[COLLECTED MATERIAL]

──────────

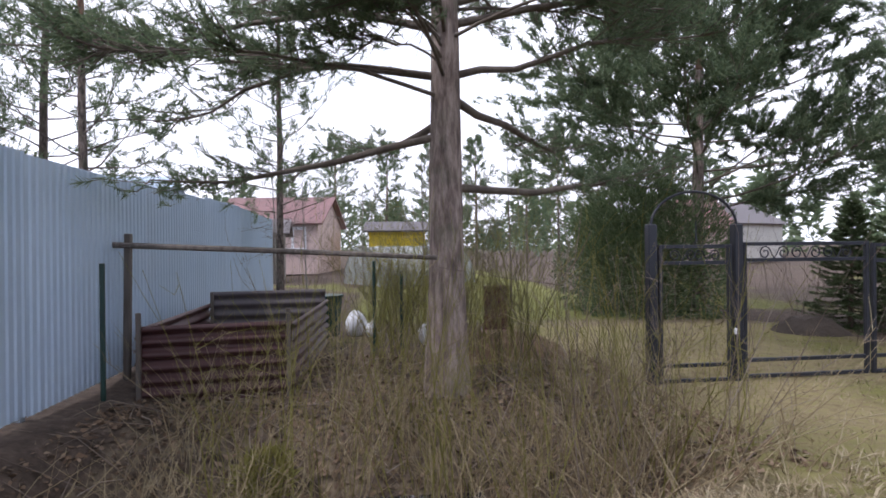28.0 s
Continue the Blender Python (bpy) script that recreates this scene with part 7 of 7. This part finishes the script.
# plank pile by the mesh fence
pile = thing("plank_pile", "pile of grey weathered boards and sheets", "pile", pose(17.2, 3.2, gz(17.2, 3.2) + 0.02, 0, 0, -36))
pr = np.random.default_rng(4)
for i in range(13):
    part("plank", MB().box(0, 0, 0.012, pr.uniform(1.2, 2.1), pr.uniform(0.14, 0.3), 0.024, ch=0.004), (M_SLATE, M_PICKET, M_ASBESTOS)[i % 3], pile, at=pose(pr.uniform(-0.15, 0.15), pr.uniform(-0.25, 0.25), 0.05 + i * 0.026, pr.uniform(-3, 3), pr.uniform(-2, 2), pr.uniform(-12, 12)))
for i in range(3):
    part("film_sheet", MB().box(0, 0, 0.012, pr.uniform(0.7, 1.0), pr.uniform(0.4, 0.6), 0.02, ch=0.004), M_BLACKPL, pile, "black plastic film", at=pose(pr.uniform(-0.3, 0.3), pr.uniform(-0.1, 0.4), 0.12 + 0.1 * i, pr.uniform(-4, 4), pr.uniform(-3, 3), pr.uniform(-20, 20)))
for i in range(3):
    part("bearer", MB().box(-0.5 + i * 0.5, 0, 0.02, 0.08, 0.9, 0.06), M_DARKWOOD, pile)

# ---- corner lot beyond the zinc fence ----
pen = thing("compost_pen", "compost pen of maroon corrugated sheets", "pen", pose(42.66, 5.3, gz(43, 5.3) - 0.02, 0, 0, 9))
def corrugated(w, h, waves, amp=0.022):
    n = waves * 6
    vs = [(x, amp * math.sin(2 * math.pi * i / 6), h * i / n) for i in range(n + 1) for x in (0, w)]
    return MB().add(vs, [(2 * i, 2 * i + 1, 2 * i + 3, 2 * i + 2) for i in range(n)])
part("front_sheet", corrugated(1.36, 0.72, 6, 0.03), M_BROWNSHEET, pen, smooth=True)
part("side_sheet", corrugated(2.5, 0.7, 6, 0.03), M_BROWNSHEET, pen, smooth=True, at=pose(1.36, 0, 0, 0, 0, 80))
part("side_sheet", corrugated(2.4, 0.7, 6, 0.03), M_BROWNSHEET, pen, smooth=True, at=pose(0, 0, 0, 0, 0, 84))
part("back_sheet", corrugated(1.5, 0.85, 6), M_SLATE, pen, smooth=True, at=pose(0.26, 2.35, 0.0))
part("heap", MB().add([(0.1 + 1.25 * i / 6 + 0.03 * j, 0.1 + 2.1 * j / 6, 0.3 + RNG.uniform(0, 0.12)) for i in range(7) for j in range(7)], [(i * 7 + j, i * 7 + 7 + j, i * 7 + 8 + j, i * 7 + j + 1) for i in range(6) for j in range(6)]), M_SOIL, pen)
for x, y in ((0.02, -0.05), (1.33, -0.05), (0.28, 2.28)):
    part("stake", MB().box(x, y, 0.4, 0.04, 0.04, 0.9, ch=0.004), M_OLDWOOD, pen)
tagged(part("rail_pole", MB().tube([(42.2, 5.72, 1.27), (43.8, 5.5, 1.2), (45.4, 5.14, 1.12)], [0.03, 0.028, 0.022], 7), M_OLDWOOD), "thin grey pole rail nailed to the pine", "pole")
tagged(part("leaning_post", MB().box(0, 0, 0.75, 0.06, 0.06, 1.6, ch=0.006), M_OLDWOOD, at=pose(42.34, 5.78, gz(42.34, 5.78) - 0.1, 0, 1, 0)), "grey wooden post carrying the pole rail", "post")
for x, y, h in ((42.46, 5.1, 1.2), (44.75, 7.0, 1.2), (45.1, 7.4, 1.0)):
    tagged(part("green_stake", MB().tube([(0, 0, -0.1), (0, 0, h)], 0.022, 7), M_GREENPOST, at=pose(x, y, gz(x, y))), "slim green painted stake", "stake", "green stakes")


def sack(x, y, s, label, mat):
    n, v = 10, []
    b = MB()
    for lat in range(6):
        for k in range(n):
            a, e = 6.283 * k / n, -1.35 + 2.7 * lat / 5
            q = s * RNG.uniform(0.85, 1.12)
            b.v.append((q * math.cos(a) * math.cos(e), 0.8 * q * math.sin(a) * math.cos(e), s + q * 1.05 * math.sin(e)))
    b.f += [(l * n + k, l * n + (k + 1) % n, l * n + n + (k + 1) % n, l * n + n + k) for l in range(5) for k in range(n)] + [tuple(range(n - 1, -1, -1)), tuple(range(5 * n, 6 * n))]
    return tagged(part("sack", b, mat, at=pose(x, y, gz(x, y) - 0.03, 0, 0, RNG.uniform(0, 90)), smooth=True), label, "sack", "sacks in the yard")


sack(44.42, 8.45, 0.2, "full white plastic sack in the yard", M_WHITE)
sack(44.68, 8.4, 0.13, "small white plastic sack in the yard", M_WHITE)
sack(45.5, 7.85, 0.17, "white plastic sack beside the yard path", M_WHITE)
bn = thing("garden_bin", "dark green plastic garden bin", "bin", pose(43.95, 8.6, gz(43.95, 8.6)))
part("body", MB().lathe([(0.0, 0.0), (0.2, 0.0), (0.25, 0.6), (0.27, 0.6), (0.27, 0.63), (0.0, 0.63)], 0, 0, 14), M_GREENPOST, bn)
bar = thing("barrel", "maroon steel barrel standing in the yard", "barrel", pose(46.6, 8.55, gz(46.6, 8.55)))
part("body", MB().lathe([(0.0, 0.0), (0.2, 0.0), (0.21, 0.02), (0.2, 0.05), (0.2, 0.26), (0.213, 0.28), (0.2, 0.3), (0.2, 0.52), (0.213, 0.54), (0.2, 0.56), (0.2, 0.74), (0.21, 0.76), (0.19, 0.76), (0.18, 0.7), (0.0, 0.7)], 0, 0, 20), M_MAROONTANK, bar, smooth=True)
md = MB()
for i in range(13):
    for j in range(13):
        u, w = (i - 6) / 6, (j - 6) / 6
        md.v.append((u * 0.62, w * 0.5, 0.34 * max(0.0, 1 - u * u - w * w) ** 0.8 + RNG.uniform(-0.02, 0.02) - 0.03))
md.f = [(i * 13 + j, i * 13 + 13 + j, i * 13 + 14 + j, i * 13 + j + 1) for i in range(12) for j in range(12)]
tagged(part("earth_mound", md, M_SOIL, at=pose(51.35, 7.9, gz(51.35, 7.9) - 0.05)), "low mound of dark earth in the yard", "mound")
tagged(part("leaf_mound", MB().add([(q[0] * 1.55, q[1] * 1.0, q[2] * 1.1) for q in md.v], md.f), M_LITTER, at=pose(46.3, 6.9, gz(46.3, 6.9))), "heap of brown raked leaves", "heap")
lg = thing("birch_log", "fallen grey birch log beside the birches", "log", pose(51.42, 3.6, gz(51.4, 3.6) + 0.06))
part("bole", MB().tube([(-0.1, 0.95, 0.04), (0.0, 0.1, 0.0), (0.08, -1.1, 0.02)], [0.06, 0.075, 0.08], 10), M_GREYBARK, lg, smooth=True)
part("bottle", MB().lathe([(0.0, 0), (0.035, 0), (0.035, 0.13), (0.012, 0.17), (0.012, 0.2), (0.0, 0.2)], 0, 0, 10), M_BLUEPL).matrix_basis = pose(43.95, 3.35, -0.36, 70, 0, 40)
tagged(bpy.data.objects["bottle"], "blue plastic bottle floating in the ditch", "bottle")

──────────

[YOUR TASK] Copy out each line exactly, without the pictures.

[ANSWER FOR THIS EXERCISE]
28.0 s
Continue the Blender Python (bpy) script that recreates this scene with part 7 of 7. This part finishes the script.
# plank pile by the mesh fence
pile = thing("plank_pile", "pile of grey weathered boards and sheets", "pile", pose(17.2, 3.2, gz(17.2, 3.2) + 0.02, 0, 0, -36))
pr = np.random.default_rng(4)
for i in range(13):
    part("plank", MB().box(0, 0, 0.012, pr.uniform(1.2, 2.1), pr.uniform(0.14, 0.3), 0.024, ch=0.004), (M_SLATE, M_PICKET, M_ASBESTOS)[i % 3], pile, at=pose(pr.uniform(-0.15, 0.15), pr.uniform(-0.25, 0.25), 0.05 + i * 0.026, pr.uniform(-3, 3), pr.uniform(-2, 2), pr.uniform(-12, 12)))
for i in range(3):
    part("film_sheet", MB().box(0, 0, 0.012, pr.uniform(0.7, 1.0), pr.uniform(0.4, 0.6), 0.02, ch=0.004), M_BLACKPL, pile, "black plastic film", at=pose(pr.uniform(-0.3, 0.3), pr.uniform(-0.1, 0.4), 0.12 + 0.1 * i, pr.uniform(-4, 4), pr.uniform(-3, 3), pr.uniform(-20, 20)))
for i in range(3):
    part("bearer", MB().box(-0.5 + i * 0.5, 0, 0.02, 0.08, 0.9, 0.06), M_DARKWOOD, pile)

# ---- corner lot beyond the zinc fence ----
pen = thing("compost_pen", "compost pen of maroon corrugated sheets", "pen", pose(42.66, 5.3, gz(43, 5.3) - 0.02, 0, 0, 9))
def corrugated(w, h, waves, amp=0.022):
    n = waves * 6
    vs = [(x, amp * math.sin(2 * math.pi * i / 6), h * i / n) for i in range(n + 1) for x in (0, w)]
    return MB().add(vs, [(2 * i, 2 * i + 1, 2 * i + 3, 2 * i + 2) for i in range(n)])
part("front_sheet", corrugated(1.36, 0.72, 6, 0.03), M_BROWNSHEET, pen, smooth=True)
part("side_sheet", corrugated(2.5, 0.7, 6, 0.03), M_BROWNSHEET, pen, smooth=True, at=pose(1.36, 0, 0, 0, 0, 80))
part("side_sheet", corrugated(2.4, 0.7, 6, 0.03), M_BROWNSHEET, pen, smooth=True, at=pose(0, 0, 0, 0, 0, 84))
part("back_sheet", corrugated(1.5, 0.85, 6), M_SLATE, pen, smooth=True, at=pose(0.26, 2.35, 0.0))
part("heap", MB().add([(0.1 + 1.25 * i / 6 + 0.03 * j, 0.1 + 2.1 * j / 6, 0.3 + RNG.uniform(0, 0.12)) for i in range(7) for j in range(7)], [(i * 7 + j, i * 7 + 7 + j, i * 7 + 8 + j, i * 7 + j + 1) for i in range(6) for j in range(6)]), M_SOIL, pen)
for x, y in ((0.02, -0.05), (1.33, -0.05), (0.28, 2.28)):
    part("stake", MB().box(x, y, 0.4, 0.04, 0.04, 0.9, ch=0.004), M_OLDWOOD, pen)
tagged(part("rail_pole", MB().tube([(42.2, 5.72, 1.27), (43.8, 5.5, 1.2), (45.4, 5.14, 1.12)], [0.03, 0.028, 0.022], 7), M_OLDWOOD), "thin grey pole rail nailed to the pine", "pole")
tagged(part("leaning_post", MB().box(0, 0, 0.75, 0.06, 0.06, 1.6, ch=0.006), M_OLDWOOD, at=pose(42.34, 5.78, gz(42.34, 5.78) - 0.1, 0, 1, 0)), "grey wooden post carrying the pole rail", "post")
for x, y, h in ((42.46, 5.1, 1.2), (44.75, 7.0, 1.2), (45.1, 7.4, 1.0)):
    tagged(part("green_stake", MB().tube([(0, 0, -0.1), (0, 0, h)], 0.022, 7), M_GREENPOST, at=pose(x, y, gz(x, y))), "slim green painted stake", "stake", "green stakes")


def sack(x, y, s, label, mat):
    n, v = 10, []
    b = MB()
    for lat in range(6):
        for k in range(n):
            a, e = 6.283 * k / n, -1.35 + 2.7 * lat / 5
            q = s * RNG.uniform(0.85, 1.12)
            b.v.append((q * math.cos(a) * math.cos(e), 0.8 * q * math.sin(a) * math.cos(e), s + q * 1.05 * math.sin(e)))
    b.f += [(l * n + k, l * n + (k + 1) % n, l * n + n + (k + 1) % n, l * n + n + k) for l in range(5) for k in range(n)] + [tuple(range(n - 1, -1, -1)), tuple(range(5 * n, 6 * n))]
    return tagged(part("sack", b, mat, at=pose(x, y, gz(x, y) - 0.03, 0, 0, RNG.uniform(0, 90)), smooth=True), label, "sack", "sacks in the yard")


sack(44.42, 8.45, 0.2, "full white plastic sack in the yard", M_WHITE)
sack(44.68, 8.4, 0.13, "small white plastic sack in the yard", M_WHITE)
sack(45.5, 7.85, 0.17, "white plastic sack beside the yard path", M_WHITE)
bn = thing("garden_bin", "dark green plastic garden bin", "bin", pose(43.95, 8.6, gz(43.95, 8.6)))
part("body", MB().lathe([(0.0, 0.0), (0.2, 0.0), (0.25, 0.6), (0.27, 0.6), (0.27, 0.63), (0.0, 0.63)], 0, 0, 14), M_GREENPOST, bn)
bar = thing("barrel", "maroon steel barrel standing in the yard", "barrel", pose(46.6, 8.55, gz(46.6, 8.55)))
part("body", MB().lathe([(0.0, 0.0), (0.2, 0.0), (0.21, 0.02), (0.2, 0.05), (0.2, 0.26), (0.213, 0.28), (0.2, 0.3), (0.2, 0.52), (0.213, 0.54), (0.2, 0.56), (0.2, 0.74), (0.21, 0.76), (0.19, 0.76), (0.18, 0.7), (0.0, 0.7)], 0, 0, 20), M_MAROONTANK, bar, smooth=True)
md = MB()
for i in range(13):
    for j in range(13):
        u, w = (i - 6) / 6, (j - 6) / 6
        md.v.append((u * 0.62, w * 0.5, 0.34 * max(0.0, 1 - u * u - w * w) ** 0.8 + RNG.uniform(-0.02, 0.02) - 0.03))
md.f = [(i * 13 + j, i * 13 + 13 + j, i * 13 + 14 + j, i * 13 + j + 1) for i in range(12) for j in range(12)]
tagged(part("earth_mound", md, M_SOIL, at=pose(51.35, 7.9, gz(51.35, 7.9) - 0.05)), "low mound of dark earth in the yard", "mound")
tagged(part("leaf_mound", MB().add([(q[0] * 1.55, q[1] * 1.0, q[2] * 1.1) for q in md.v], md.f), M_LITTER, at=pose(46.3, 6.9, gz(46.3, 6.9))), "heap of brown raked leaves", "heap")
lg = thing("birch_log", "fallen grey birch log beside the birches", "log", pose(51.42, 3.6, gz(51.4, 3.6) + 0.06))
part("bole", MB().tube([(-0.1, 0.95, 0.04), (0.0, 0.1, 0.0), (0.08, -1.1, 0.02)], [0.06, 0.075, 0.08], 10), M_GREYBARK, lg, smooth=True)
part("bottle", MB().lathe([(0.0, 0), (0.035, 0), (0.035, 0.13), (0.012, 0.17), (0.012, 0.2), (0.0, 0.2)], 0, 0, 10), M_BLUEPL).matrix_basis = pose(43.95, 3.35, -0.36, 70, 0, 40)
tagged(bpy.data.objects["bottle"], "blue plastic bottle floating in the ditch", "bottle")